MASUD BIN MOMEN (Bangladesh) said the 121 judgements and 27 advisory opinions that the Court had delivered to date constituted a seminal contribution to the development of international law.  In light of its setting of precedents in resolving outstanding maritime and land‑boundary delimitation issues with neighbouring countries through legal and peaceful means, he said, his country would continue to follow with interest the Court’s work on such disputes and on the conservation of natural and living resources.  Bangladesh attached great importance to the Court’s advisory opinion concerning the illegality of Israeli settlements that continued to pose a formidable obstacle to a meaningful resumption of the Middle East peace process, he said.  He also emphasized the importance of commencing negotiations in the Conference on Disarmament and of addressing all aspects of the prohibition and elimination of nuclear weapons.  The Court’s opinions on issues of climate justice could also be useful for climate‑vulnerable countries, he added.
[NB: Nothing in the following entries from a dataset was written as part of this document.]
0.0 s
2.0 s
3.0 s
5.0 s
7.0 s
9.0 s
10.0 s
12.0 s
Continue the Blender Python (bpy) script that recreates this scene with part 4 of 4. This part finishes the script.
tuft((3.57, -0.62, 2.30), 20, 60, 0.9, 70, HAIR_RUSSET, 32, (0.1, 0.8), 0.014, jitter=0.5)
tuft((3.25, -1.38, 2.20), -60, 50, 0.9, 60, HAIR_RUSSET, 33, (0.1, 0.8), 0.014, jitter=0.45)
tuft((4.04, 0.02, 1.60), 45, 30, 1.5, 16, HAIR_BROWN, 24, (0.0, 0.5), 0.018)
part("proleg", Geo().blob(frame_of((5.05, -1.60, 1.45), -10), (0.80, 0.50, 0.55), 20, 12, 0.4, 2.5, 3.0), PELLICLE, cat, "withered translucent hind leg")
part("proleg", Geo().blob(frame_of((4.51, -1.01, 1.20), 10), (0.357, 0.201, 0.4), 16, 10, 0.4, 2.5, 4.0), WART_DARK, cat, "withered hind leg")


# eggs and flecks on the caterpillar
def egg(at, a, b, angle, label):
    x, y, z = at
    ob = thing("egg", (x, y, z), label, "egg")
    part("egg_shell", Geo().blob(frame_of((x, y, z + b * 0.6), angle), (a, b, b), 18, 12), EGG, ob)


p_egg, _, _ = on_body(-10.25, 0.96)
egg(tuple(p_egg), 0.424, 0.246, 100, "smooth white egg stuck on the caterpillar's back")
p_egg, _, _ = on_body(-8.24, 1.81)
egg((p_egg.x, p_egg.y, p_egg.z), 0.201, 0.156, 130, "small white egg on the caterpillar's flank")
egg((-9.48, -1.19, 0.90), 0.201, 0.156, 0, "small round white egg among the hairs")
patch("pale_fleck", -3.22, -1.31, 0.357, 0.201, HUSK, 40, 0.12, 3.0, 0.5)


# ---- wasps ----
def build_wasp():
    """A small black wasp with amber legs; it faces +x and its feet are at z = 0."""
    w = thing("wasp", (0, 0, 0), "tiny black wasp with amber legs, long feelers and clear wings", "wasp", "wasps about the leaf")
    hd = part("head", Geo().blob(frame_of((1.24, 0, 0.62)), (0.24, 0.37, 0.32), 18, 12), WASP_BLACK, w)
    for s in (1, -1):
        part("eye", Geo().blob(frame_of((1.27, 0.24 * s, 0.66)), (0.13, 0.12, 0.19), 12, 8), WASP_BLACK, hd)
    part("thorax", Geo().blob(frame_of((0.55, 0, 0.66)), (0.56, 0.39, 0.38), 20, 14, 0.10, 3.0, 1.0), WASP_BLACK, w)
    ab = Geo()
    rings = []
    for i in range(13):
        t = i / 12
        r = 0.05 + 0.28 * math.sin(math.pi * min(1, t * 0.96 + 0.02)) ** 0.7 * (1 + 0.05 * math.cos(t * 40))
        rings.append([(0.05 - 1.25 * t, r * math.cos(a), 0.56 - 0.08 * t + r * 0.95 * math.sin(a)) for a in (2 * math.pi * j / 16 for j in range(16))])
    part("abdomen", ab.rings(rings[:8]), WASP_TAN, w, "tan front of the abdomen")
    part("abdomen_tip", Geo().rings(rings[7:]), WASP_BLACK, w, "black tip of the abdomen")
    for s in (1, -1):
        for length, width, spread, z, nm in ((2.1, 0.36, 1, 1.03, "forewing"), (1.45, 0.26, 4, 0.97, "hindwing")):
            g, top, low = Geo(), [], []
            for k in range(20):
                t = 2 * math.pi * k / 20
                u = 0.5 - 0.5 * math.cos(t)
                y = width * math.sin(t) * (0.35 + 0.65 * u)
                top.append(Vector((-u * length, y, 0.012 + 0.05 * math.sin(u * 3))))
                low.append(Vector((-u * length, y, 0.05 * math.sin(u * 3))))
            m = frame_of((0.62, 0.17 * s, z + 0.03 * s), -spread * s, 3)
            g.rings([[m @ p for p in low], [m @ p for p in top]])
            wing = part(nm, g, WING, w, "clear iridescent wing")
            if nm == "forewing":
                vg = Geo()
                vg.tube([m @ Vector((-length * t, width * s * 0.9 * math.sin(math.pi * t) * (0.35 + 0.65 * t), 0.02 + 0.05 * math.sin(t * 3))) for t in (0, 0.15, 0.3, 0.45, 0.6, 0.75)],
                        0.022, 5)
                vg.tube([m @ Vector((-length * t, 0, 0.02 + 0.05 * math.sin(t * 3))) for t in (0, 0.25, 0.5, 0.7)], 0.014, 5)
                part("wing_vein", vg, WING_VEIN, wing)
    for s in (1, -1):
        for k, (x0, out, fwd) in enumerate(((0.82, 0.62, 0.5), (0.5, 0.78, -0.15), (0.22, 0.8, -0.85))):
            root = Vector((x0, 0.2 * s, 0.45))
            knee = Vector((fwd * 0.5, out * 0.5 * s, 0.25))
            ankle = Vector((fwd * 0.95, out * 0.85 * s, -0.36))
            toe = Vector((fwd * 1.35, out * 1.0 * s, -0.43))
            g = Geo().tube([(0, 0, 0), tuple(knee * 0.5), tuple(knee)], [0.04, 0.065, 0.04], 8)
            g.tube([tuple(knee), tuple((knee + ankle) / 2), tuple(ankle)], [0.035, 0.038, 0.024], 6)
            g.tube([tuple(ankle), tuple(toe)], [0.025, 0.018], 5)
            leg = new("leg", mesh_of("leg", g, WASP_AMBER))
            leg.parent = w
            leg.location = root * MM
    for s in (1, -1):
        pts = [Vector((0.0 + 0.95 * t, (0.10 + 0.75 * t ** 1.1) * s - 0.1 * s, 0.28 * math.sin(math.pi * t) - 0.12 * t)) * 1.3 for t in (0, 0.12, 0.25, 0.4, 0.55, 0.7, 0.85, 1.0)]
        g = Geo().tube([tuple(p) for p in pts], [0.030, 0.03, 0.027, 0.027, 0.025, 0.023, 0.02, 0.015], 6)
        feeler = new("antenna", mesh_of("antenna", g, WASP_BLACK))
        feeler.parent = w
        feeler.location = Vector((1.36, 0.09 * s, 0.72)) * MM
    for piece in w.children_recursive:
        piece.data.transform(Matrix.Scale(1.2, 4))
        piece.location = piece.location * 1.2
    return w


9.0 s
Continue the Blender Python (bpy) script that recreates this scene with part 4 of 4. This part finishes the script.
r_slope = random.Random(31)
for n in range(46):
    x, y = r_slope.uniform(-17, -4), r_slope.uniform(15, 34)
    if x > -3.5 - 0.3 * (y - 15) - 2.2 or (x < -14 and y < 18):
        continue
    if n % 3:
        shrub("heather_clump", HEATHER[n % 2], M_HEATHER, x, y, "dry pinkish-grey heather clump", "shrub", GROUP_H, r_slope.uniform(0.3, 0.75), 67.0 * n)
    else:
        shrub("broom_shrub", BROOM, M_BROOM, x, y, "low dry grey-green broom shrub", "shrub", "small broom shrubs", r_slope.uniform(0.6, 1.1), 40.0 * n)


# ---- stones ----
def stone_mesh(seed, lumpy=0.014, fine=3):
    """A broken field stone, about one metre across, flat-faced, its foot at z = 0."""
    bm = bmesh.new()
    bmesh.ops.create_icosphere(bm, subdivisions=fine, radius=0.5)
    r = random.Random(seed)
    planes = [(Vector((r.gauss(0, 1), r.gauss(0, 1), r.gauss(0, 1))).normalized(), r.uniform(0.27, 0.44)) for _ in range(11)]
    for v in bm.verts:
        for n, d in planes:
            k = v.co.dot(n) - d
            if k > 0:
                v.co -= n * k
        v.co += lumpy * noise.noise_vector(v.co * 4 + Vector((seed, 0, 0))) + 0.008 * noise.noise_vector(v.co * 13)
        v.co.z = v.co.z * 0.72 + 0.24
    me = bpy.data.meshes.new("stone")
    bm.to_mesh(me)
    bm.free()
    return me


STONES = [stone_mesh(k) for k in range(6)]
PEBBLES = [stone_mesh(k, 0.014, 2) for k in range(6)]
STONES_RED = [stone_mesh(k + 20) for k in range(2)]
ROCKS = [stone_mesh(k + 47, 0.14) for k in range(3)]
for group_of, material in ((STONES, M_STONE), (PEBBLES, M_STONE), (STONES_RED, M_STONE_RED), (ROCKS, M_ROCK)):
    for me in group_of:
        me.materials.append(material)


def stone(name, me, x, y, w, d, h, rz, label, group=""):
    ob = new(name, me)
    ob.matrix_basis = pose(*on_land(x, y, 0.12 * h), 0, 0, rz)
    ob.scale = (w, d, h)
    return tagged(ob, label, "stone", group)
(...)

MICHEL TOMMO MONTHE (Cameroon), commending the Court’s vitality, said his country would follow the model provided, knowing that the ruling handed down regarding the maritime and territorial dispute between Cameroon and Nigeria had strengthened solidarity between the two nations.  He expressed gratitude to bilateral and multilateral partners who had worked tirelessly to implement the Court’s ruling, saying that was evidence of the fact that availing oneself of international law and justice was the best way to ensure harmony.  Urging Member States to seek judicial resolutions to conflicts and disputes, he declared:  “Peace through law is possible.” Praising the Court’s adaptation to recent evolutions in the international realm, he recalled that it had initially dealt only with territorial disputes, but had since graduated to handling issues of climate change and intellectual property.  Cameroon invited the Court to take African values into account as it continued to enrich and broaden its work.